Reproduce every line of the material below, but drop the pictures.

Data block
⁂
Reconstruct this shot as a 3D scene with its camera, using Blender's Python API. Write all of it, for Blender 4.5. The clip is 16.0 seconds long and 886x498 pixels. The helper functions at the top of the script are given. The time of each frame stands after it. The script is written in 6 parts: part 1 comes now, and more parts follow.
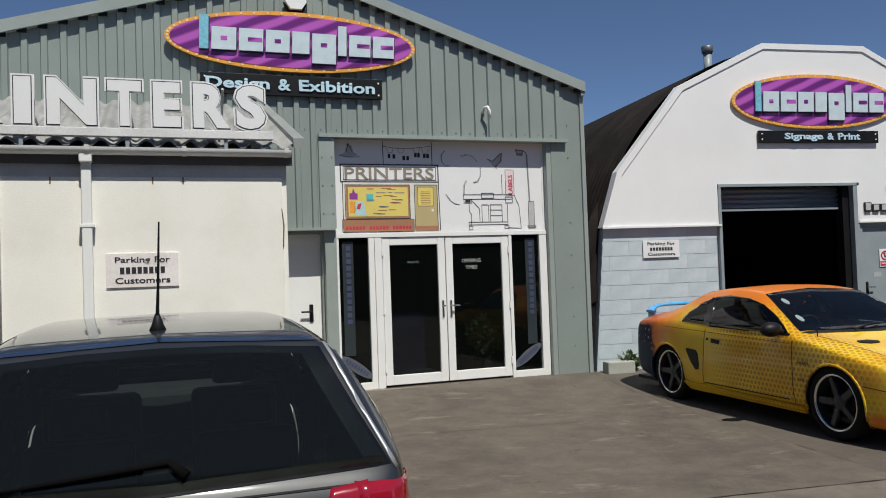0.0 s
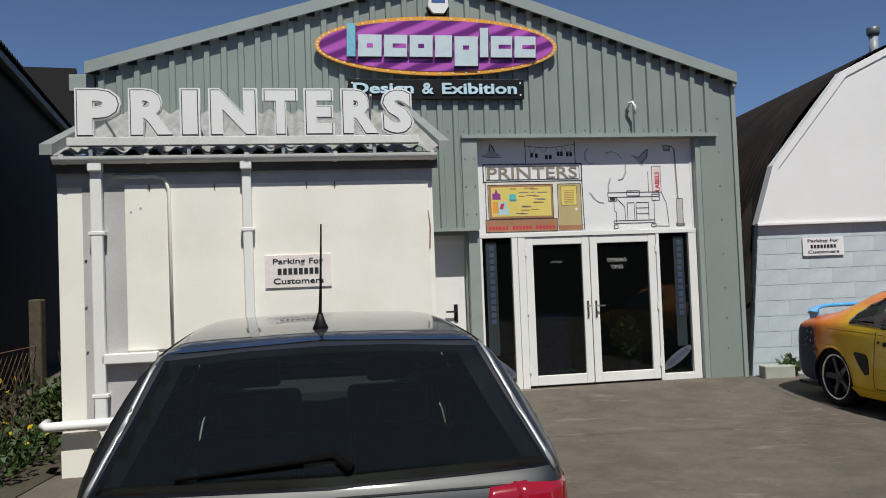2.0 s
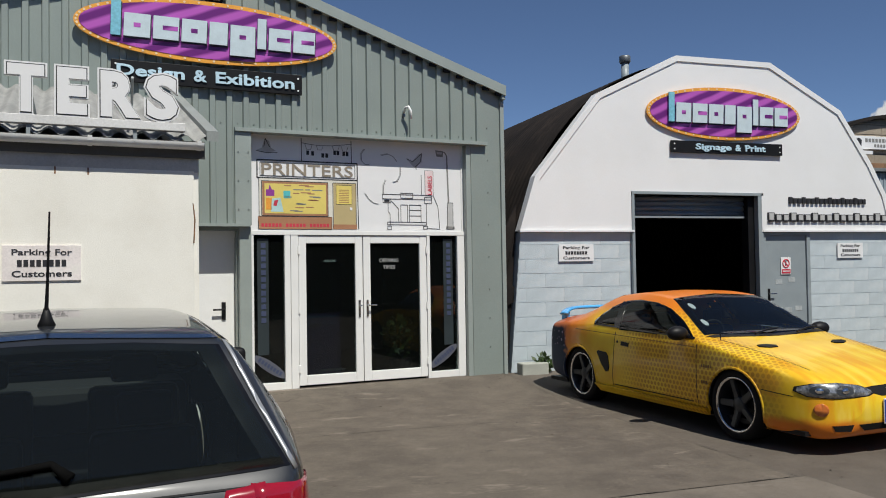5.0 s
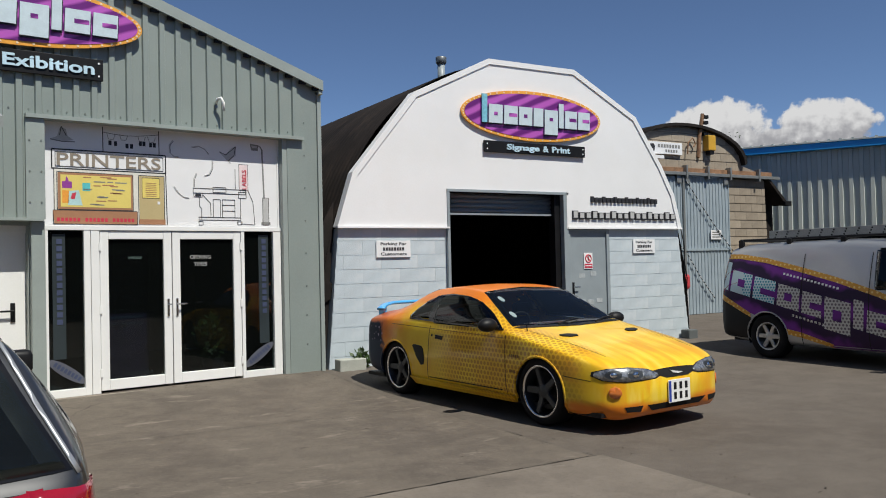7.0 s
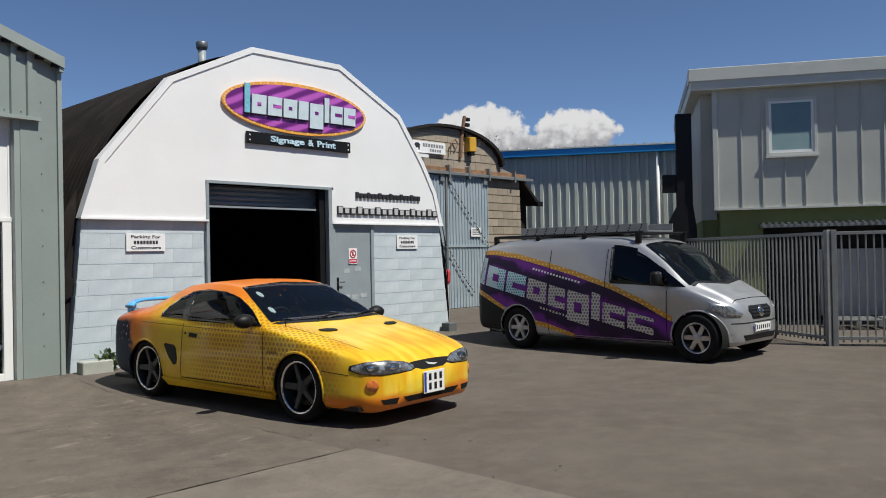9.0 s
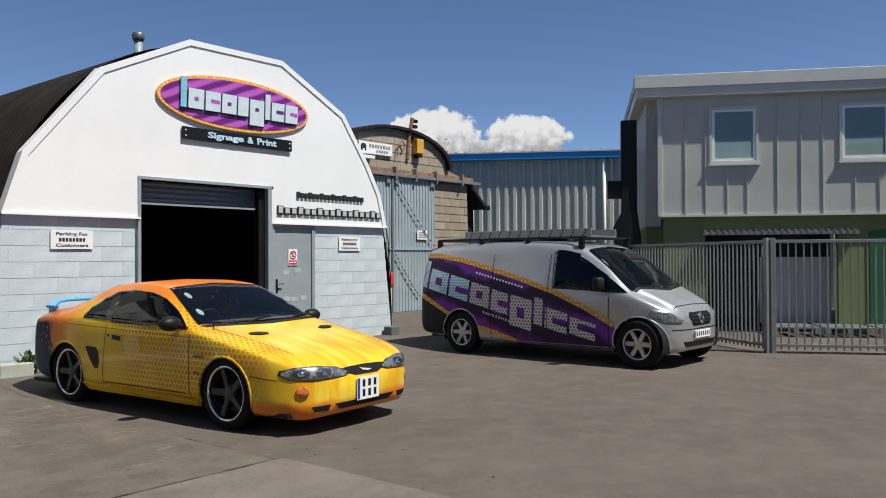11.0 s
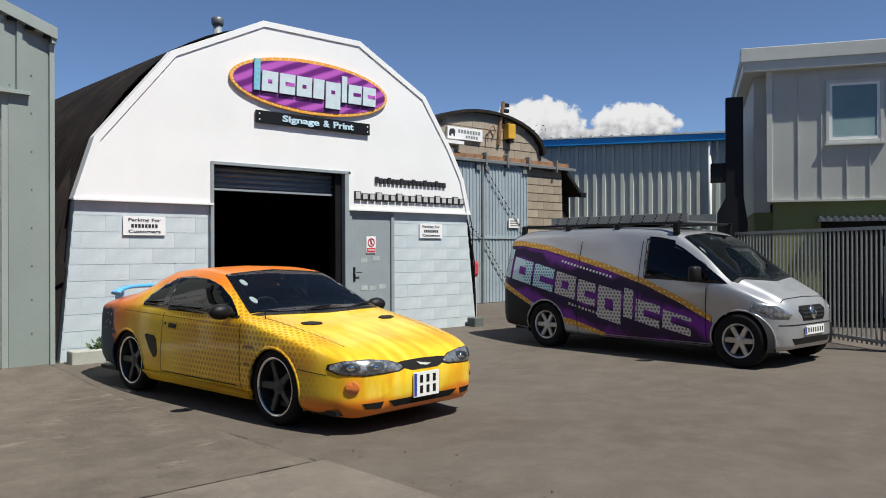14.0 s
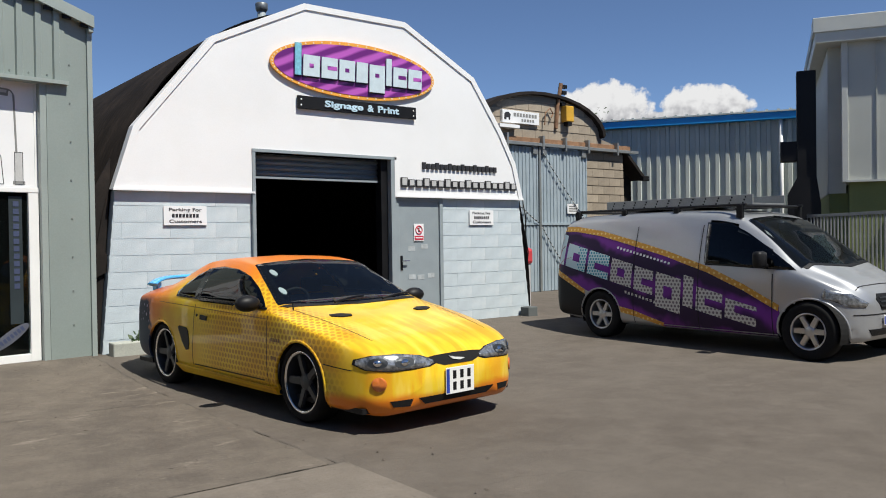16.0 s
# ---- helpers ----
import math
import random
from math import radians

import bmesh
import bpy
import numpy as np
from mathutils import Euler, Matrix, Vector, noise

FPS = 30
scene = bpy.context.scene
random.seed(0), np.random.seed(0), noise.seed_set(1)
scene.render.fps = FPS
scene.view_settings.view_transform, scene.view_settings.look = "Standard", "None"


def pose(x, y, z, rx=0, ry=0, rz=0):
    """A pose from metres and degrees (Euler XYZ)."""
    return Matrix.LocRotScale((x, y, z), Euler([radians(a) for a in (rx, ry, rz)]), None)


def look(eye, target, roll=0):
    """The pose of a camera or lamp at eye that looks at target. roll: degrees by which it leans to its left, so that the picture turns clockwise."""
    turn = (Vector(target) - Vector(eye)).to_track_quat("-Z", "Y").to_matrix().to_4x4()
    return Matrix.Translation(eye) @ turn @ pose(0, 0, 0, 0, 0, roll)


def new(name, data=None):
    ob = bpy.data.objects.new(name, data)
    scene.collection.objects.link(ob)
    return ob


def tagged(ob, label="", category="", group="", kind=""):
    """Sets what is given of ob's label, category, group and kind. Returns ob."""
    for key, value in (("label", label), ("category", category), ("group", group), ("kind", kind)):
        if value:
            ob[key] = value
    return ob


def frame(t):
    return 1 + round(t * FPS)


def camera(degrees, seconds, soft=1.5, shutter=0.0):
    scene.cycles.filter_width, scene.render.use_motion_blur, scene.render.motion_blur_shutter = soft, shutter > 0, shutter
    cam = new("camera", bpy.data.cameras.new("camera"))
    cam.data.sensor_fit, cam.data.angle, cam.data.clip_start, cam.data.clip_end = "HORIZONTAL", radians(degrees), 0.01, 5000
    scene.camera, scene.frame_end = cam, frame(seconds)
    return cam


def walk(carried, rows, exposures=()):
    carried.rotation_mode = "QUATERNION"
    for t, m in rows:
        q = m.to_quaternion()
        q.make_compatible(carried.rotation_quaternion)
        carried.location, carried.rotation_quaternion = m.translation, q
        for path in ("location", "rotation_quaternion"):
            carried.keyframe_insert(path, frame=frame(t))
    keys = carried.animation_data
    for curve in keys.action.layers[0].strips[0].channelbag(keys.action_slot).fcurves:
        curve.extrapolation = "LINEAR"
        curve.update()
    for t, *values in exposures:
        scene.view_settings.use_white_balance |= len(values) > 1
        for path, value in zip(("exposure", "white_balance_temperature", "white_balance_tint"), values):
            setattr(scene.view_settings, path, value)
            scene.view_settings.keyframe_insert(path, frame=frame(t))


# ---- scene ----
⁂
Output below
Reconstruct this shot as a 3D scene with its camera, using Blender's Python API. Write all of it, for Blender 4.5. The clip is 16.0 seconds long and 886x498 pixels. The helper functions at the top of the script are given. The time of each frame stands after it. The script is written in 6 parts: part 1 comes now, and more parts follow.
0.0 s
2.0 s
5.0 s
7.0 s
9.0 s
11.0 s
14.0 s
16.0 s
# ---- helpers ----
import math
import random
from math import radians

import bmesh
import bpy
import numpy as np
from mathutils import Euler, Matrix, Vector, noise

FPS = 30
scene = bpy.context.scene
random.seed(0), np.random.seed(0), noise.seed_set(1)
scene.render.fps = FPS
scene.view_settings.view_transform, scene.view_settings.look = "Standard", "None"


def pose(x, y, z, rx=0, ry=0, rz=0):
    """A pose from metres and degrees (Euler XYZ)."""
    return Matrix.LocRotScale((x, y, z), Euler([radians(a) for a in (rx, ry, rz)]), None)


def look(eye, target, roll=0):
    """The pose of a camera or lamp at eye that looks at target. roll: degrees by which it leans to its left, so that the picture turns clockwise."""
    turn = (Vector(target) - Vector(eye)).to_track_quat("-Z", "Y").to_matrix().to_4x4()
    return Matrix.Translation(eye) @ turn @ pose(0, 0, 0, 0, 0, roll)


def new(name, data=None):
    ob = bpy.data.objects.new(name, data)
    scene.collection.objects.link(ob)
    return ob


def tagged(ob, label="", category="", group="", kind=""):
    """Sets what is given of ob's label, category, group and kind. Returns ob."""
    for key, value in (("label", label), ("category", category), ("group", group), ("kind", kind)):
        if value:
            ob[key] = value
    return ob


def frame(t):
    return 1 + round(t * FPS)


def camera(degrees, seconds, soft=1.5, shutter=0.0):
    scene.cycles.filter_width, scene.render.use_motion_blur, scene.render.motion_blur_shutter = soft, shutter > 0, shutter
    cam = new("camera", bpy.data.cameras.new("camera"))
    cam.data.sensor_fit, cam.data.angle, cam.data.clip_start, cam.data.clip_end = "HORIZONTAL", radians(degrees), 0.01, 5000
    scene.camera, scene.frame_end = cam, frame(seconds)
    return cam


def walk(carried, rows, exposures=()):
    carried.rotation_mode = "QUATERNION"
    for t, m in rows:
        q = m.to_quaternion()
        q.make_compatible(carried.rotation_quaternion)
        carried.location, carried.rotation_quaternion = m.translation, q
        for path in ("location", "rotation_quaternion"):
            carried.keyframe_insert(path, frame=frame(t))
    keys = carried.animation_data
    for curve in keys.action.layers[0].strips[0].channelbag(keys.action_slot).fcurves:
        curve.extrapolation = "LINEAR"
        curve.update()
    for t, *values in exposures:
        scene.view_settings.use_white_balance |= len(values) > 1
        for path, value in zip(("exposure", "white_balance_temperature", "white_balance_tint"), values):
            setattr(scene.view_settings, path, value)
            scene.view_settings.keyframe_insert(path, frame=frame(t))


# ---- scene ----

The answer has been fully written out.